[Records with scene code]
________

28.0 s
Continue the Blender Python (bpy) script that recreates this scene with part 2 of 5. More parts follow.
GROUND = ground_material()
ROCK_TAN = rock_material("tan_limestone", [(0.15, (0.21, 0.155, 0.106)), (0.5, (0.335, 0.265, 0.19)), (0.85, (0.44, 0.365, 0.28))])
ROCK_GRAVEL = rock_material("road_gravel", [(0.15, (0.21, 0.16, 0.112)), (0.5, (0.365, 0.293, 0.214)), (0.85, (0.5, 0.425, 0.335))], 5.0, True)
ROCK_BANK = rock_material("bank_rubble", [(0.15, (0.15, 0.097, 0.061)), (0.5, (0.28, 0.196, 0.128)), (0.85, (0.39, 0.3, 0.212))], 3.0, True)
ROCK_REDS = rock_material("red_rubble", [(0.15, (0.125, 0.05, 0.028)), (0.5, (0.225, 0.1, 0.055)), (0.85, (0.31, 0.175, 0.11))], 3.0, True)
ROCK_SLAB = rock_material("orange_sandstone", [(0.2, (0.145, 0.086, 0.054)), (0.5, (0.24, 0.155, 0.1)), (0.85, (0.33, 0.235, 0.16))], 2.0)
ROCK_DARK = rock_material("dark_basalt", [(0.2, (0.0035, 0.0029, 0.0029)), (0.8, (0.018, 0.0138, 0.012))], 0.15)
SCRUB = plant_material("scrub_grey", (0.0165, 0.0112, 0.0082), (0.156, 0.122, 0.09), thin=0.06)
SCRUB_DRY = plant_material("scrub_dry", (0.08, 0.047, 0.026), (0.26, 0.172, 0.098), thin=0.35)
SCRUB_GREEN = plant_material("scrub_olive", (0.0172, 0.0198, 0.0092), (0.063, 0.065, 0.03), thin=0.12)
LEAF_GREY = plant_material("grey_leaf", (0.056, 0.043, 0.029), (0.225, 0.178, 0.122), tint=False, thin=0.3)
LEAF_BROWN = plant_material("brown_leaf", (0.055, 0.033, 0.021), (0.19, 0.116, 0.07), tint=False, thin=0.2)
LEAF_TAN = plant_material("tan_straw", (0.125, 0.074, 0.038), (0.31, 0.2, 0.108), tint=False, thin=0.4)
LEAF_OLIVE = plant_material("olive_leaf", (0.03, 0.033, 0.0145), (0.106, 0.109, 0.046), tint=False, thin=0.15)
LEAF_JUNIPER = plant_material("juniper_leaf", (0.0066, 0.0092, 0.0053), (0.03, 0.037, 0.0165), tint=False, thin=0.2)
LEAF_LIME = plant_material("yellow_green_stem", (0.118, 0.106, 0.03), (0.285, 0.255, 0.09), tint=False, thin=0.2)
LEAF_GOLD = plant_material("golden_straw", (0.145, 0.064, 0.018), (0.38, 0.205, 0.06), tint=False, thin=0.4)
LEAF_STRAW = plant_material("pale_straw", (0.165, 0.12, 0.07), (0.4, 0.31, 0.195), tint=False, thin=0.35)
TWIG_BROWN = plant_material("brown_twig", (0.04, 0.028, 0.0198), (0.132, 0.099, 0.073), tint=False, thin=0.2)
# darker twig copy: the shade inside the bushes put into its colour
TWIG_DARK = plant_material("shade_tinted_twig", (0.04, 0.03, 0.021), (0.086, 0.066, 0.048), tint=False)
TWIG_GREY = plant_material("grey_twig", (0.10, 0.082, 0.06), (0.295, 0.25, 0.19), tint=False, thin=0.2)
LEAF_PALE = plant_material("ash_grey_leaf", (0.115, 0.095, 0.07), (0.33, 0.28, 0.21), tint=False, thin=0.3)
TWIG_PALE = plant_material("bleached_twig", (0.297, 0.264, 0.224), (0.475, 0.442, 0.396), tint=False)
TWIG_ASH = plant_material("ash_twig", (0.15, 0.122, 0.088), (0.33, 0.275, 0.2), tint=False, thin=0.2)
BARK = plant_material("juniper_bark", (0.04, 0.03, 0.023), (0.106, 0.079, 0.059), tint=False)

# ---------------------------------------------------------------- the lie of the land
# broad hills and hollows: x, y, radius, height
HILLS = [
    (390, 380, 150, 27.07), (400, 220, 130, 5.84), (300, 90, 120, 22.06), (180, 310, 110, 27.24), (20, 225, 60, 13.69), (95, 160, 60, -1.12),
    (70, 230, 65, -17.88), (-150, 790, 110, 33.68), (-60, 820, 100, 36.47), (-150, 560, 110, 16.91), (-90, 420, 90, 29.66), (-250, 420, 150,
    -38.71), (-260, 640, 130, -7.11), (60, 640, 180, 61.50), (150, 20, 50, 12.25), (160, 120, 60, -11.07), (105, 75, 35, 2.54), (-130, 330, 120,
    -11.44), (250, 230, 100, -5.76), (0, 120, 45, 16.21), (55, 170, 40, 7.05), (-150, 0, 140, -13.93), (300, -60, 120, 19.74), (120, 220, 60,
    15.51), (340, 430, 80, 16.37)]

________

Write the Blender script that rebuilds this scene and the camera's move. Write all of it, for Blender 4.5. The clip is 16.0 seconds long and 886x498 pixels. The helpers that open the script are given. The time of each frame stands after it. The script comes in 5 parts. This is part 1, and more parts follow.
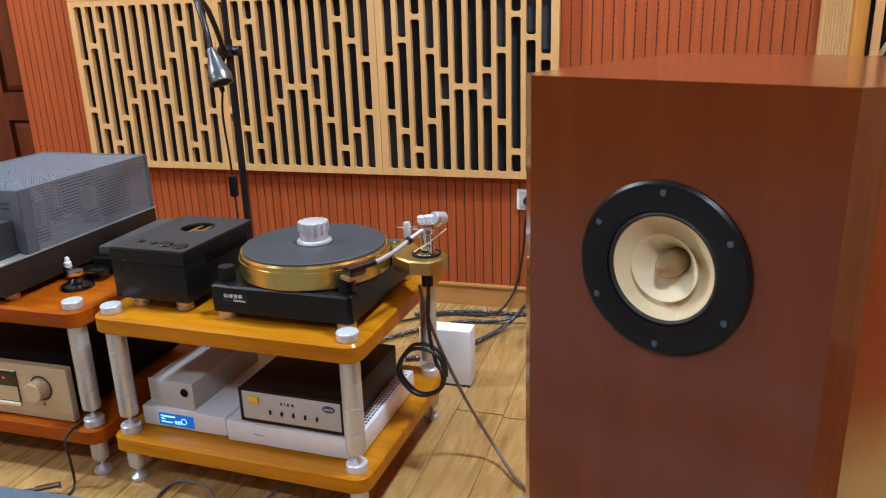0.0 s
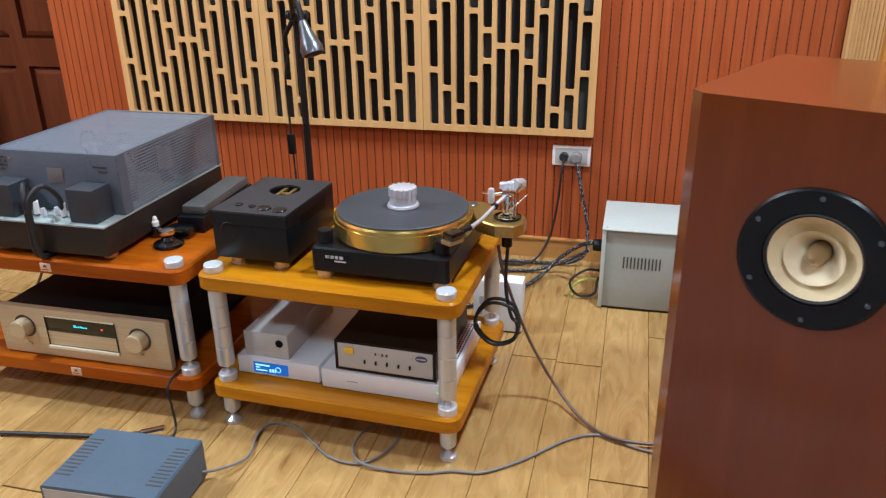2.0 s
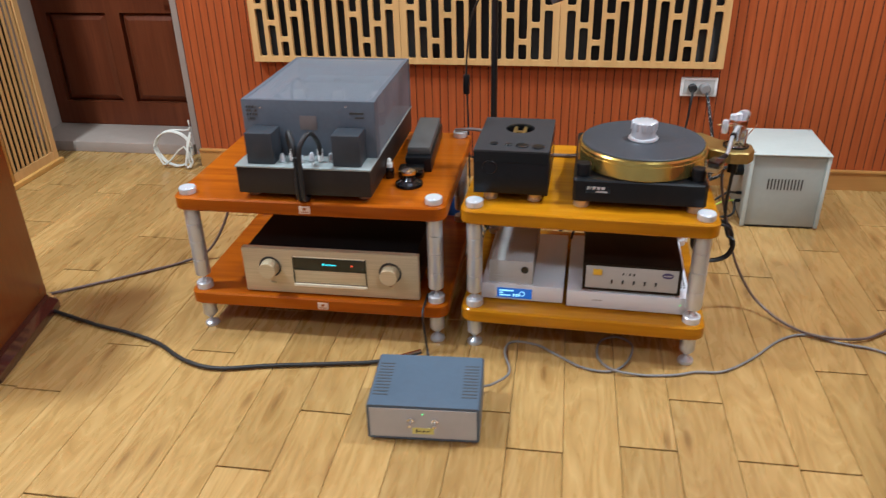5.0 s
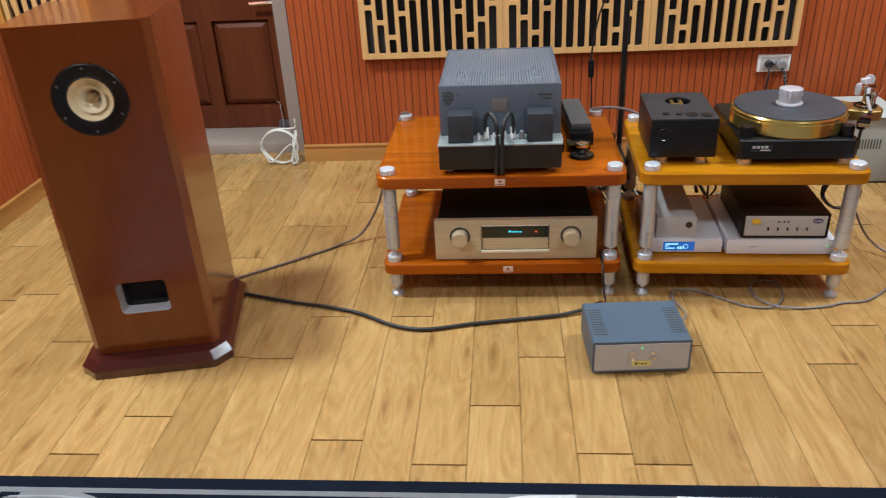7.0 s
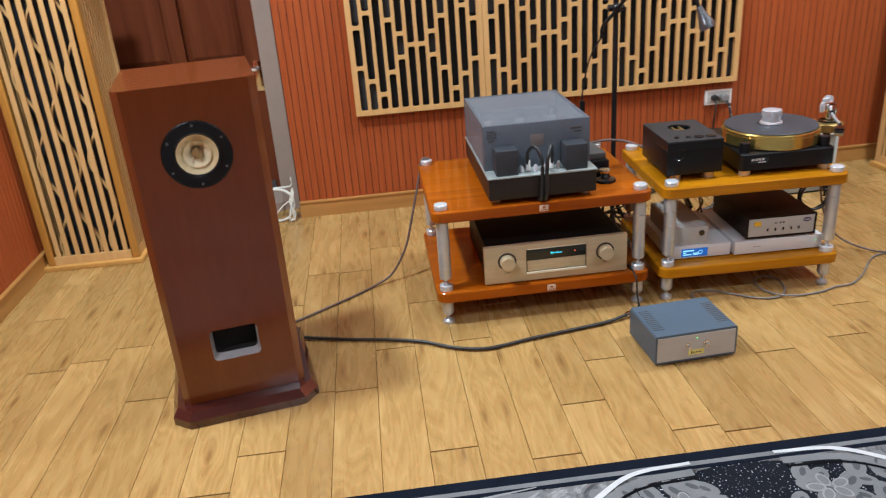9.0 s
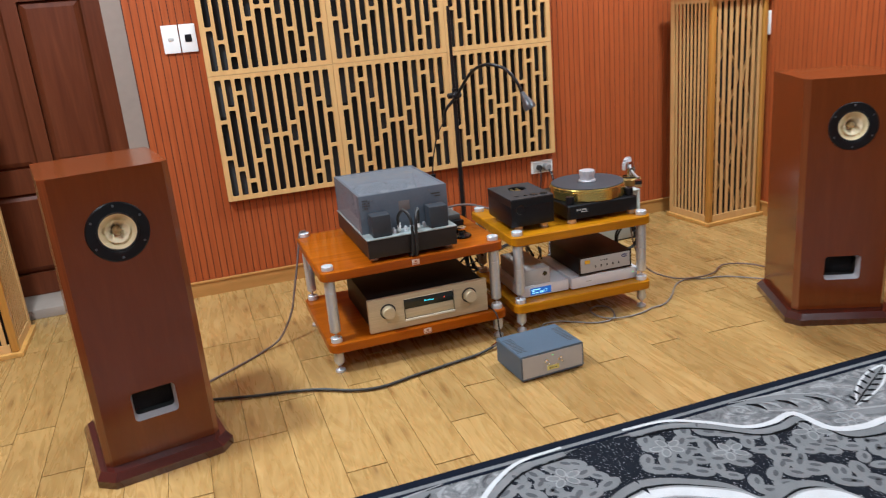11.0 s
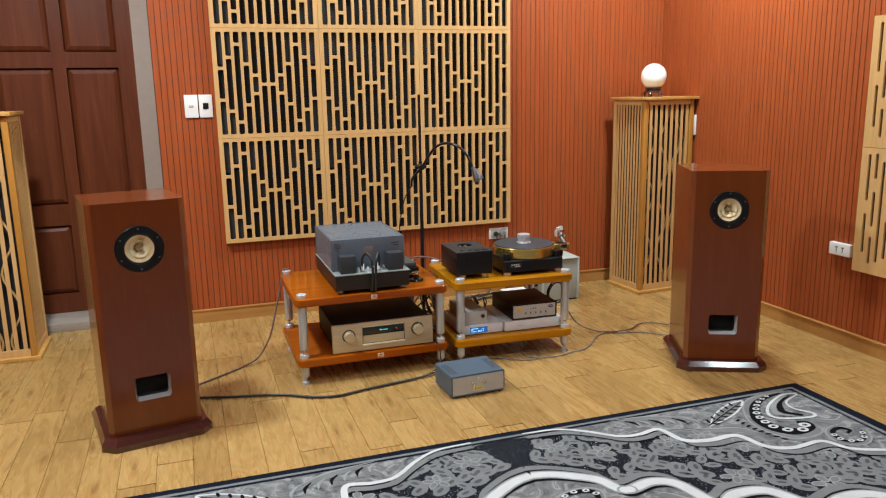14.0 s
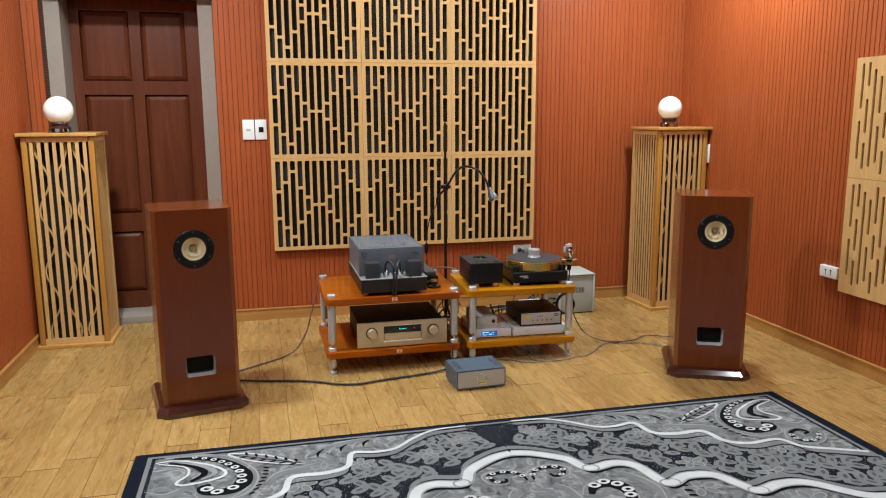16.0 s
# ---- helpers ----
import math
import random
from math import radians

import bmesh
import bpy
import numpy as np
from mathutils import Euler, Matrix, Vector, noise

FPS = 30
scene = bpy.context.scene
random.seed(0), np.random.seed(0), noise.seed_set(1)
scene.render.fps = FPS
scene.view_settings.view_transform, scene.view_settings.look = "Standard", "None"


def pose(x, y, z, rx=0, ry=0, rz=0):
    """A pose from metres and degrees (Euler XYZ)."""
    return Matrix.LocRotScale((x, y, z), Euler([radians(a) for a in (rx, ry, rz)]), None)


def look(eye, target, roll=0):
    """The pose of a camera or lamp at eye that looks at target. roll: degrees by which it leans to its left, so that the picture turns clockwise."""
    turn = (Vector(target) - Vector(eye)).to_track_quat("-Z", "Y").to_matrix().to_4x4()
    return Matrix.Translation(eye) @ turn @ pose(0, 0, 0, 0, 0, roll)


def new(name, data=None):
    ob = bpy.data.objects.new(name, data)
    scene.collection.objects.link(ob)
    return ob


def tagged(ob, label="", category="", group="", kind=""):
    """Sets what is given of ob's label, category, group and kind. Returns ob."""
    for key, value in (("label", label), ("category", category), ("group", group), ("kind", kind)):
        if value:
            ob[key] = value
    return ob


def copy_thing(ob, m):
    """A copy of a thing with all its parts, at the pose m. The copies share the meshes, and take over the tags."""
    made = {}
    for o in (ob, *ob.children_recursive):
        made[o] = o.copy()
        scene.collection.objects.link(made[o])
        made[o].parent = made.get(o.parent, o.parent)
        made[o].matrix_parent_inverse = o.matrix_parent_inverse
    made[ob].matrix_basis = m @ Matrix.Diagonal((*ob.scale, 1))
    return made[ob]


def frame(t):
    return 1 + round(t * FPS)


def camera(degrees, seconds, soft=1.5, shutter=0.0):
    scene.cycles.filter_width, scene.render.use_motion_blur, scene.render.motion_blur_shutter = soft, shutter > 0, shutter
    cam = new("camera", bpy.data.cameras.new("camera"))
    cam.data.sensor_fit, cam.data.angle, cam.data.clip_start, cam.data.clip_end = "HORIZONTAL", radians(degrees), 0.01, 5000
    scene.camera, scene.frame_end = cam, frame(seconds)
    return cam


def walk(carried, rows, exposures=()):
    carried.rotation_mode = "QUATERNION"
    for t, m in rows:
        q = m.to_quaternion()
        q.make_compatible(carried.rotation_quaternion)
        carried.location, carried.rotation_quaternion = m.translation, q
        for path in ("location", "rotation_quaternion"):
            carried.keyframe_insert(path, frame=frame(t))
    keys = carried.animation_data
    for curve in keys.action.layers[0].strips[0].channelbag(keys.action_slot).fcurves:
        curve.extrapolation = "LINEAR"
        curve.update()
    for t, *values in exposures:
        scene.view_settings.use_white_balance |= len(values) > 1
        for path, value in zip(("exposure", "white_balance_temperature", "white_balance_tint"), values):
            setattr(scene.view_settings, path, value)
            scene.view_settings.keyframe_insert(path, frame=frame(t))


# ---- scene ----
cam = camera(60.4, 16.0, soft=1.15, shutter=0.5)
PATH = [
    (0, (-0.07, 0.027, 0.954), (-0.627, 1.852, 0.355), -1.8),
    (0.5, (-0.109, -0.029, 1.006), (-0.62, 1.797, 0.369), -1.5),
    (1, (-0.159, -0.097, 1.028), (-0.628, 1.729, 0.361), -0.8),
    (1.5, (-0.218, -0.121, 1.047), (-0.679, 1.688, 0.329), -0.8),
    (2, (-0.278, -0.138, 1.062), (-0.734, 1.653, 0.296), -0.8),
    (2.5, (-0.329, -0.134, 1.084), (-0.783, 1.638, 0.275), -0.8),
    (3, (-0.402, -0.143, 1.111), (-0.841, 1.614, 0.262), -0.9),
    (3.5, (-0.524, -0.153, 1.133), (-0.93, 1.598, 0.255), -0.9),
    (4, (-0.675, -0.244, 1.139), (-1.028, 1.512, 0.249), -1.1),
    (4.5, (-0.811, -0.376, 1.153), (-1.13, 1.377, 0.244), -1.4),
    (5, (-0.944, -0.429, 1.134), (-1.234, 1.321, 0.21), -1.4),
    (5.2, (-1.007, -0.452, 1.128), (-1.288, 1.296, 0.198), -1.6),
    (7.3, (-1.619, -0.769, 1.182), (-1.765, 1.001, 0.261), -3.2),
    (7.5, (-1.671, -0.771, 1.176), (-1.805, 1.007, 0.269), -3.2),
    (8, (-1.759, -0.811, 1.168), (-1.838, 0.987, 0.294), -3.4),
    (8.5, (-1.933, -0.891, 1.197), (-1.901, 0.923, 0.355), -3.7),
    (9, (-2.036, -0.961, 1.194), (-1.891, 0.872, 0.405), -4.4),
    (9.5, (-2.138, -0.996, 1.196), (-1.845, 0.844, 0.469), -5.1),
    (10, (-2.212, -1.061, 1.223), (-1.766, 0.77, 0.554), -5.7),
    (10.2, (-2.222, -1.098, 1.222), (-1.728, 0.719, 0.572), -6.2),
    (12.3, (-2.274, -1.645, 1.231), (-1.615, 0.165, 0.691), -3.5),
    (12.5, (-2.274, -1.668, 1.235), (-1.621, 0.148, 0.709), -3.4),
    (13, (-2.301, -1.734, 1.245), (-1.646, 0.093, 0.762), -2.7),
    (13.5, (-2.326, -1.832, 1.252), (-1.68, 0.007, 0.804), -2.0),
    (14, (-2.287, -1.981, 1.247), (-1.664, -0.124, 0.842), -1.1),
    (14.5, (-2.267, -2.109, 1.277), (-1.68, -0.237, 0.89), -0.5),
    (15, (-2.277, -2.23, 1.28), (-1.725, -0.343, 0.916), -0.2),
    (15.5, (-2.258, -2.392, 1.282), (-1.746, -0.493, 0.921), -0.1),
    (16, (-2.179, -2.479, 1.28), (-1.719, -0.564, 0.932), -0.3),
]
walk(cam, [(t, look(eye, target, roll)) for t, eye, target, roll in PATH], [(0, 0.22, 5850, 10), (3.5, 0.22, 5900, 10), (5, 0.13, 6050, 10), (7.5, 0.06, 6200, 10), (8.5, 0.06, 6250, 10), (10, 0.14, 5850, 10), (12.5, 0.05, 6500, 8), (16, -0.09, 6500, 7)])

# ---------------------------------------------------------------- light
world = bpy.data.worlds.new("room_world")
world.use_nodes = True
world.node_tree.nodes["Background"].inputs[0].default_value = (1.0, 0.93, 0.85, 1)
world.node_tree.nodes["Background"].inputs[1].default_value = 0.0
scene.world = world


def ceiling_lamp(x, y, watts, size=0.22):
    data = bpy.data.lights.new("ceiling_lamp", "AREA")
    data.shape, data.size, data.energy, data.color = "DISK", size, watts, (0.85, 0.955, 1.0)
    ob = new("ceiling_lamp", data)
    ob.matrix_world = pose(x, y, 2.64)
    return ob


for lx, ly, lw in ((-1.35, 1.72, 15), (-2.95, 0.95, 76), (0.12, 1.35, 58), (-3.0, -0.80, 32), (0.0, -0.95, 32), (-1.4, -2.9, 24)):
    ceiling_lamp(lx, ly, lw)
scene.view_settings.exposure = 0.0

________

DIRECTION
Repeat exactly, and only, the lines from the one containing "curve.update()" through the one containing "scene.view_settings.keyframe_insert(path, frame=frame(t))", both included.

ANSWER TO THE PROBLEM
        curve.update()
    for t, *values in exposures:
        scene.view_settings.use_white_balance |= len(values) > 1
        for path, value in zip(("exposure", "white_balance_temperature", "white_balance_tint"), values):
            setattr(scene.view_settings, path, value)
            scene.view_settings.keyframe_insert(path, frame=frame(t))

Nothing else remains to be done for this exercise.